8 Ama kocası bunu duyduğu gün engel olur, kadının adadığı adağı ya da düşünmeden kendini altına soktuğu yükümlülüğü geçerli saymazsa, RAB kadını bağışlayacaktır.
'And if in the day of her husband's hearing he disalloweth her, then he hath broken her vow which [is] on her, and the wrongful utterance of her lips which she hath bound on her soul, and Jehovah is propitious to her.
9 “‘Dul ya da boşanmış bir kadının adadığı adak, kendini yükümlülük altına soktuğu her şey geçerli sayılacak.
'As to the vow of a widow or cast-out woman, all that she hath bound on her soul is established on her.
10 “‘Eğer bir kadın evliyken bir adak adar ya da ant içerek kendini yükümlülük altına sokarsa,
'And if [in] the house of her husband she hath vowed, or hath bound a bond on her soul with an oath,
11 kocası da bunu duyar, karşı çıkmaz, ona engel olmazsa, kadının adadığı bütün adaklar ya da kendini altına soktuğu her yükümlülük geçerli sayılacak.

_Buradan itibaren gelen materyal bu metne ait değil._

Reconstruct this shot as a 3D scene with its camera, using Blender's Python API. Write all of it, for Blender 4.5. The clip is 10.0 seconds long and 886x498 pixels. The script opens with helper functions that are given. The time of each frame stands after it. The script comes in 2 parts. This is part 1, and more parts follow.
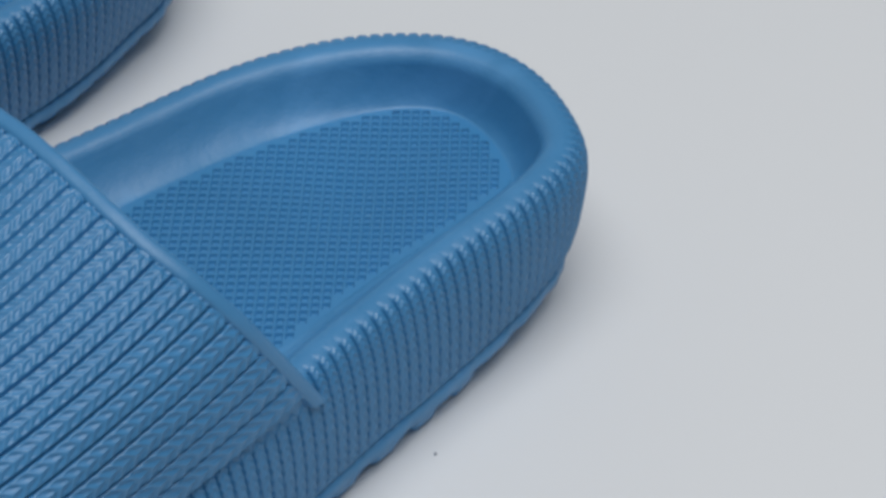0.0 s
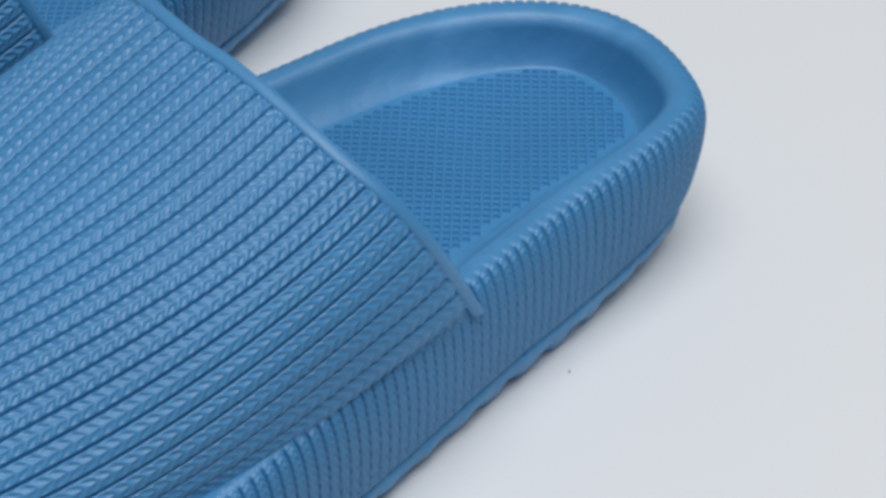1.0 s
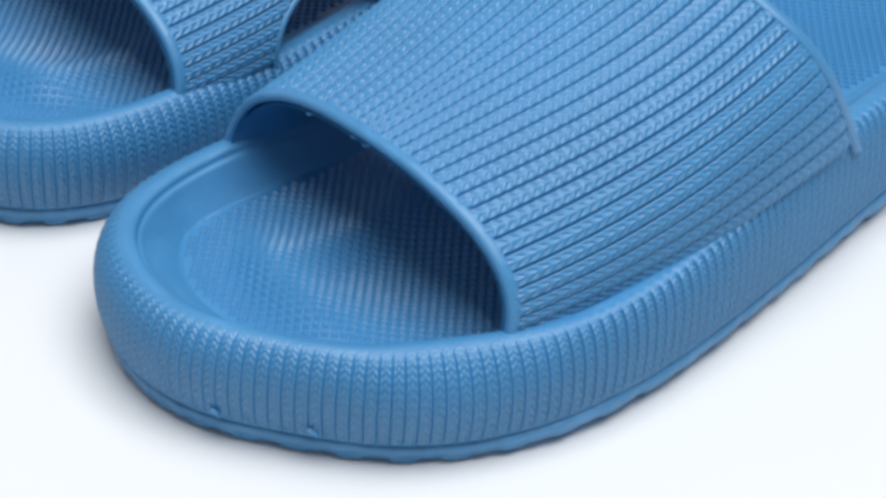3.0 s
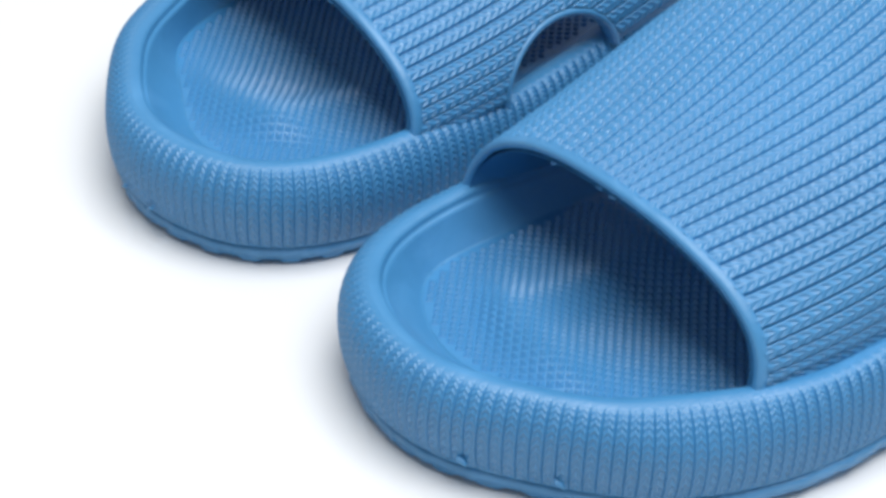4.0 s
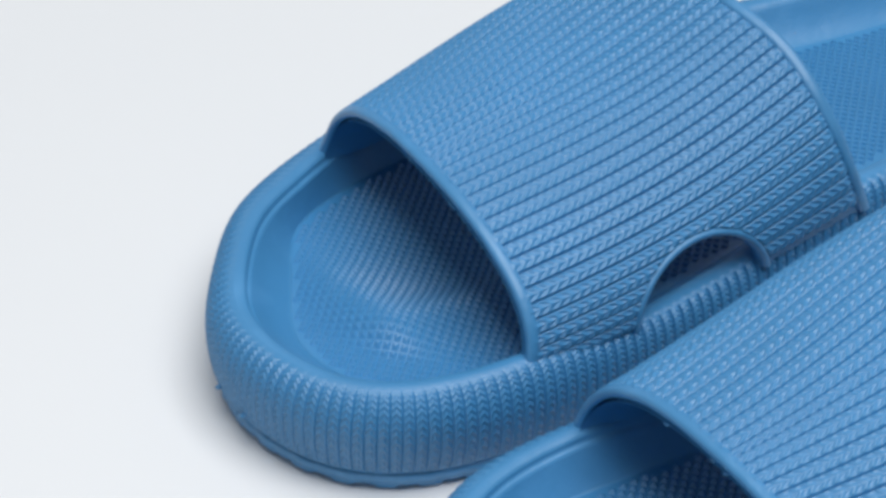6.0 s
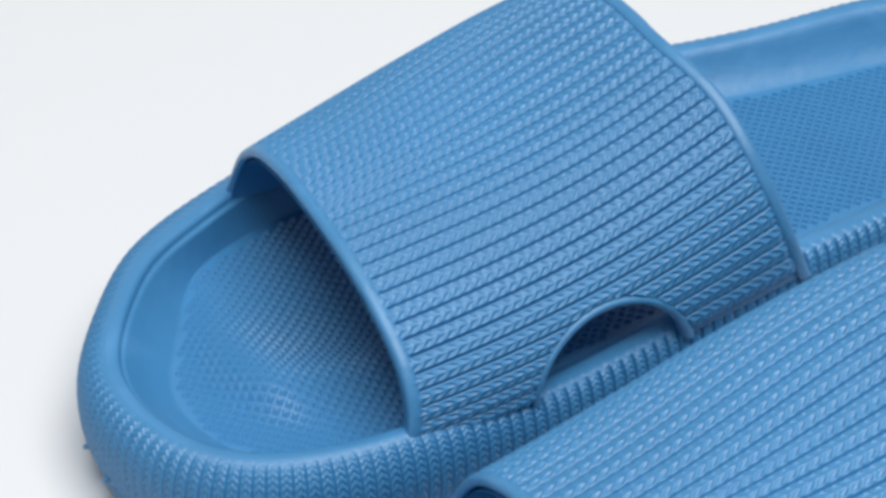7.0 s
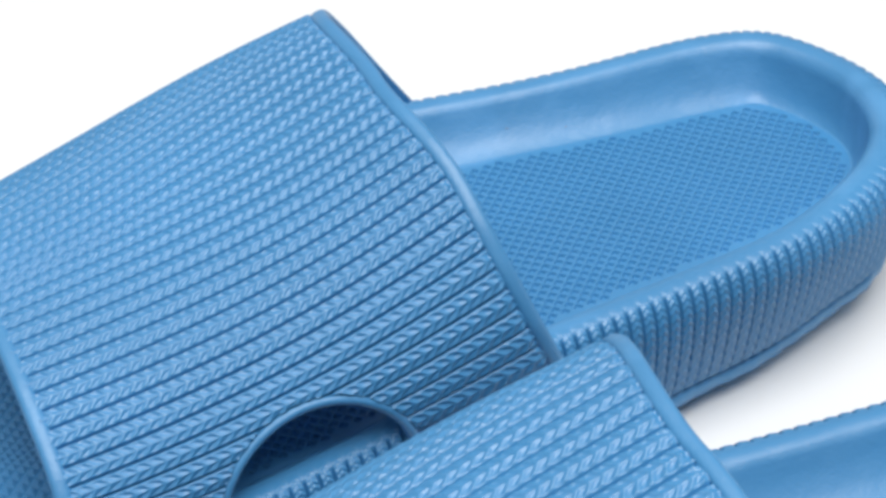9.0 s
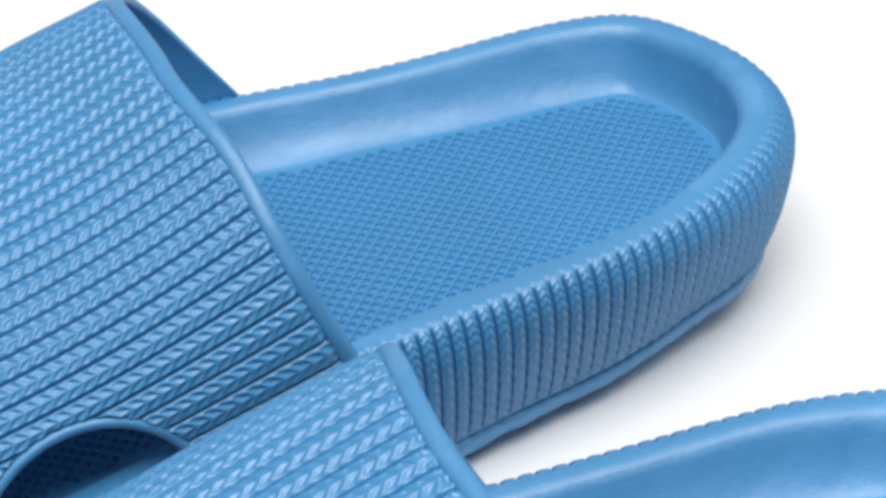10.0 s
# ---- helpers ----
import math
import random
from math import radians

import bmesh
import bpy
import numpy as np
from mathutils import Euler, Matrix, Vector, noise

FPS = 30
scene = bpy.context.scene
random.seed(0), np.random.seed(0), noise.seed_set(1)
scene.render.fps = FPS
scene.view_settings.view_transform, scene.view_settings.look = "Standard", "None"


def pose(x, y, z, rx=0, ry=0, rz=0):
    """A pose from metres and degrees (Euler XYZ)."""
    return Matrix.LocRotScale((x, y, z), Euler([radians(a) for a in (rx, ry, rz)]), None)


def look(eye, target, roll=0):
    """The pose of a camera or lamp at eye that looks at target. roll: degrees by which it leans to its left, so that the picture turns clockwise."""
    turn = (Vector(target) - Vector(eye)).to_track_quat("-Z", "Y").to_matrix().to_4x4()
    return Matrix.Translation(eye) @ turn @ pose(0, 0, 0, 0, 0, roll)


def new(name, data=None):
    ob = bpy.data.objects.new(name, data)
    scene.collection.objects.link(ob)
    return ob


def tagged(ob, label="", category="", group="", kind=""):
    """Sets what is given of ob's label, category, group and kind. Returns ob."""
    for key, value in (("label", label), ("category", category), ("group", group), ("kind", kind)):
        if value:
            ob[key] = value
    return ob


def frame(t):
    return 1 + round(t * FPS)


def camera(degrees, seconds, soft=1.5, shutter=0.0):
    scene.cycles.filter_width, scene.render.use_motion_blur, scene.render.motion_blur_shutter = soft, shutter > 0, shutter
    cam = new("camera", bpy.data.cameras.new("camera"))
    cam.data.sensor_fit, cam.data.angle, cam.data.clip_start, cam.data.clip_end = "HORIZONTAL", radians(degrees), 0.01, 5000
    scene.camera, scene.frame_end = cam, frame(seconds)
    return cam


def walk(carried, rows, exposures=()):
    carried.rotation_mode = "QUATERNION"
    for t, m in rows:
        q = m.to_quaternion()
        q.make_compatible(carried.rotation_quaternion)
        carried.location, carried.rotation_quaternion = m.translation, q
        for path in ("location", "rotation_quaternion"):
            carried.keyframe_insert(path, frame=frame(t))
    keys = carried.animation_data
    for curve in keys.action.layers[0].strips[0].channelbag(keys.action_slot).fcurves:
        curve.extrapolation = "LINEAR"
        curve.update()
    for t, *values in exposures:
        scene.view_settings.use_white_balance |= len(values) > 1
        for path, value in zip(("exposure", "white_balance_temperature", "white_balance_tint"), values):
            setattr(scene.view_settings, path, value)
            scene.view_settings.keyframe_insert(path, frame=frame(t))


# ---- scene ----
# ---- camera and its way ----
cam = camera(21.5, 10.0, soft=3.5)
PATH = [
    (0.0, look((-0.1476, -0.3031, 0.3166), (0.0779, -0.0359, 0.0334), -0.78)),
    (0.5, look((-0.1790, -0.3105, 0.3210), (0.0545, -0.0449, 0.0428), 0.31)),
    (1.0, look((-0.2122, -0.3198, 0.3264), (0.0242, -0.0524, 0.0523), 1.34)),
    (1.5, look((-0.2476, -0.3324, 0.3270), (-0.0085, -0.0611, 0.0591), 2.51)),
    (2.0, look((-0.2862, -0.3380, 0.3260), (-0.0429, -0.0661, 0.0625), 3.22)),
    (2.5, look((-0.3272, -0.3420, 0.3283), (-0.0808, -0.0698, 0.0681), 3.88)),
    (2.7, look((-0.3396, -0.3445, 0.3299), (-0.0938, -0.0714, 0.0701), 3.84)),
    (3.8, look((-0.3684, -0.3242, 0.3467), (-0.1432, -0.0429, 0.0771), 2.25)),
    (4.0, look((-0.3713, -0.3176, 0.3496), (-0.1486, -0.0329, 0.0816), 2.36)),
    (4.5, look((-0.3735, -0.3027, 0.3532), (-0.1554, -0.0112, 0.0887), 2.77)),
    (5.0, look((-0.3608, -0.2950, 0.3549), (-0.1504, 0.0037, 0.0922), 2.76)),
    (5.5, look((-0.3361, -0.2850, 0.3584), (-0.1377, 0.0219, 0.0957), 2.66)),
    (5.7, look((-0.3266, -0.2816, 0.3623), (-0.1336, 0.0272, 0.0979), 2.47)),
    (6.8, look((-0.2484, -0.2682, 0.3552), (-0.0876, 0.0528, 0.0840), 1.66)),
    (7.0, look((-0.2355, -0.2638, 0.3523), (-0.0787, 0.0590, 0.0809), 1.52)),
    (7.5, look((-0.2066, -0.2525, 0.3473), (-0.0588, 0.0740, 0.0753), 1.09)),
    (8.0, look((-0.1794, -0.2472, 0.3426), (-0.0379, 0.0821, 0.0706), 0.20)),
    (8.5, look((-0.1513, -0.2457, 0.3331), (-0.0146, 0.0863, 0.0618), -0.72)),
    (9.0, look((-0.1287, -0.2387, 0.3236), (0.0037, 0.0950, 0.0523), -0.98)),
    (9.5, look((-0.1002, -0.2297, 0.3029), (0.0291, 0.1088, 0.0361), -1.89)),
    (10.0, look((-0.0740, -0.2230, 0.2890), (0.0504, 0.1183, 0.0234), -2.70)),
]
walk(cam, PATH, exposures=[(0.0, -0.64, 6210, 10), (0.5, -0.54, 6190, 10), (1.0, -0.41, 6170, 10), (2.5, -0.06, 6190, 10), (4.0, 0.26, 6250, 10), (4.5, 0.18, 6240, 10), (5.5, -0.06, 6230, 10), (7.0, 0.02, 6300, 10), (8.0, 0.18, 6400, 10), (10.0, 0.28, 6500, 10)])

# ---- light ----
world = bpy.data.worlds.new("studio_light")
scene.world = world
world.use_nodes = True
world.node_tree.nodes["Background"].inputs["Color"].default_value = (0.93, 0.97, 1.0, 1)
world.node_tree.nodes["Background"].inputs["Strength"].default_value = 0.24


def softbox(name, eye, target, size, power, colour):
    data = bpy.data.lights.new(name, "AREA")
    data.shape, data.size, data.energy, data.color = "SQUARE", size, power, colour
    ob = new(name, data)
    ob.matrix_world = look(eye, target)
    return ob


softbox("softbox", (-0.02, -0.27, 1.58), (0.0, 0.05, 0.0), 1.3, 32.5, (1.0, 0.99, 0.975))


# ---- materials ----
def material(name):
    m = bpy.data.materials.new(name)
    m.use_nodes = True
    return m, m.node_tree.nodes, m.node_tree.links, m.node_tree.nodes["Principled BSDF"]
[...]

and her husband hath heard, and hath kept silent at her — he hath not disallowed her — then have all her vows been established, and every bond which she hath bound on her soul is established.

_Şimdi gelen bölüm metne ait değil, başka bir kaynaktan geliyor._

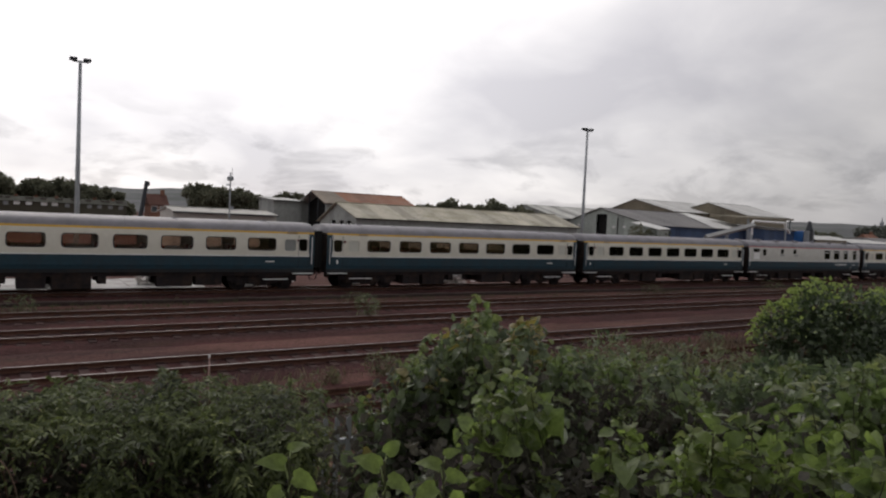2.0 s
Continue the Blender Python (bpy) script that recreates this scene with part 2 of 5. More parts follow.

12 Ama kocası bunları duyduğu gün engel olursa, kadının adadığı bütün adaklar ve kendini altına soktuğu yükümlülük geçerli sayılmayacak. Kocası geçersiz kılmıştır, RAB kadını bağışlayacak.
'And if her husband doth certainly break them in the day of his hearing, none of the outgoing of her lips concerning her vows, or concerning the bond of her soul, is established — her husband hath broken them — and Jehovah is propitious to her.
13 Kocası, kadının kendi isteklerini denetlemesi için adadığı adağı ya da ant içerek kendini altına soktuğu yükümlülüğü onaylayabilir ya da geçersiz kılabilir.
'Every vow and every oath — a bond to humble a soul — her husband doth establish it, or her husband doth break it;
14 Eğer kocası bir gün içinde bu konuda ona karşı çıkmazsa, bütün adaklarını ya da yükümlülüklerini onaylamış olur. Onları duyduğu gün kadına karşı çıkmamakla onaylamış sayılır.
and if her husband certainly keep silent at her, from day unto day, then he hath established all her vows, or all her bonds which [are] upon her; he hath established them, for he hath kept silent at her in the day of his hearing;
15 Eğer onları duyduktan bir süre sonra engel olursa, kadının suçundan kocası sorumlu olacaktır.’”
and if he doth at all break them after his hearing, then he hath borne her iniquity.'
16 Erkekle karısı, babayla evinde yaşayan genç kızı arasındaki ilişki konusunda RAB'bin Musa'ya buyurduğu kurallar bunlardır.
These [are] the statutes which Jehovah hath commanded Moses between a man and his wife, between a father and his daughter, in her youth, [in] the house of her father.